I Stand in Two Worlds

I Stand in Two Worlds

 The Albuquerque Tribune column about our story appeared on the web a few minutes ago. It is a balanced story focusing on the facts of the case balanced against Patricia’s claims of suffering under my long term abuse.

 Sigh…… I will go to my grave with everyone but my children wondering about the truth. I am resigned to this Mark of Cain Patricia branded on my forehead. The alternative is the return to a world where men own women and can beat them at their leisure. This is not how my parents and grandparents raised me and it is not how I will raise my children, including daughter Jessica.

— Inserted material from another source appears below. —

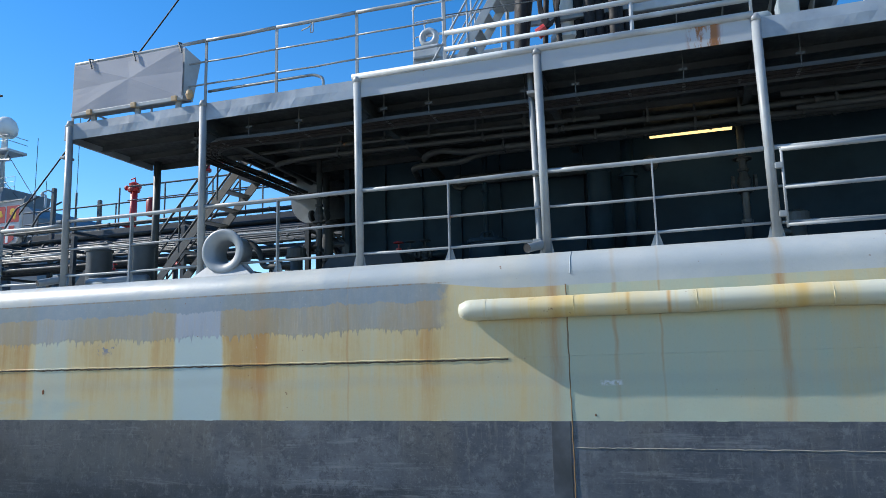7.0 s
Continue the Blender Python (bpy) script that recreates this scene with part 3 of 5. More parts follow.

 I will bear the question marks, live under the suspicion, as Patricia takes advantage of the necessary protection we are slowly building within our society for families.

 There is a critical but subtle aspect to our story missing from the article, and I noted its absence before.

 Ms. Gutierrez-Kruger presents a story of a man and a woman, Stephen and Patricia and the horrible conflict between us.

 It is not a story of a man and a woman; it is the story of a family. My children literally grew up around this story and are an essential part of it. Glen was thirteen when I walked in on Patricia beating the crap out of him. Jessica was nine when events forced her to turn her mother into State Protective Services (she acted to protect me, not herself). Montie was five when Patricia filed, six when she blackmailed him into testifying against me.

 Patricia involved the children in almost every aspect of this mess, to include my murder which was to occur in the family home with the children present. At best, eight year old Montie would discover my body. At worse, the hit men would kill the children also to prevent witnesses.

 You simply can not tell Patricia’s and mine’s story without making the children part of it. 

 I noticed this in Dr. Ludwig’s book Till Death Do Us Part. She profiles dozens of spousal murders and victims, many of them married for over a decade and with children. Yet, Dr. Ludwig looks at the spousal relationship and not the family relationship. I simply do not see how you can remove the family from the picture.

 Any one working with domestic violence will tell you the strongest motivation in the victim is the protection of her children. This drives all of her or his decisions.

 When a man puts family first, he is accused of being controlling. When a woman places family first, she is accused of appeasement. We need to rise above the rhetoric.

 I care about what is going on with Patricia because she is the mother of Glen, Jessica, and Montie. As their father, I carry a responsibility for their lives, for their family.

 The ideal outcome is a restoration of their mother’s mental health. I realize this is practically impossible. A realistic outcome is providing the care Patricia needs.

 Again and again the Department of Corrections emphasized how alone Patricia is, how utterly without resources. The Department informed me of a possible release point for her after this magical treatment program is the Salvation Army as a homeless person. Her family in North Carolina rejects her and we can not safely trust her.

 Thus, my children are faced with a homeless mentally ill mother roaming the streets of Albuquerque.

 Is it any wonder their father is fighting against this, torn between what he can do and what he should do?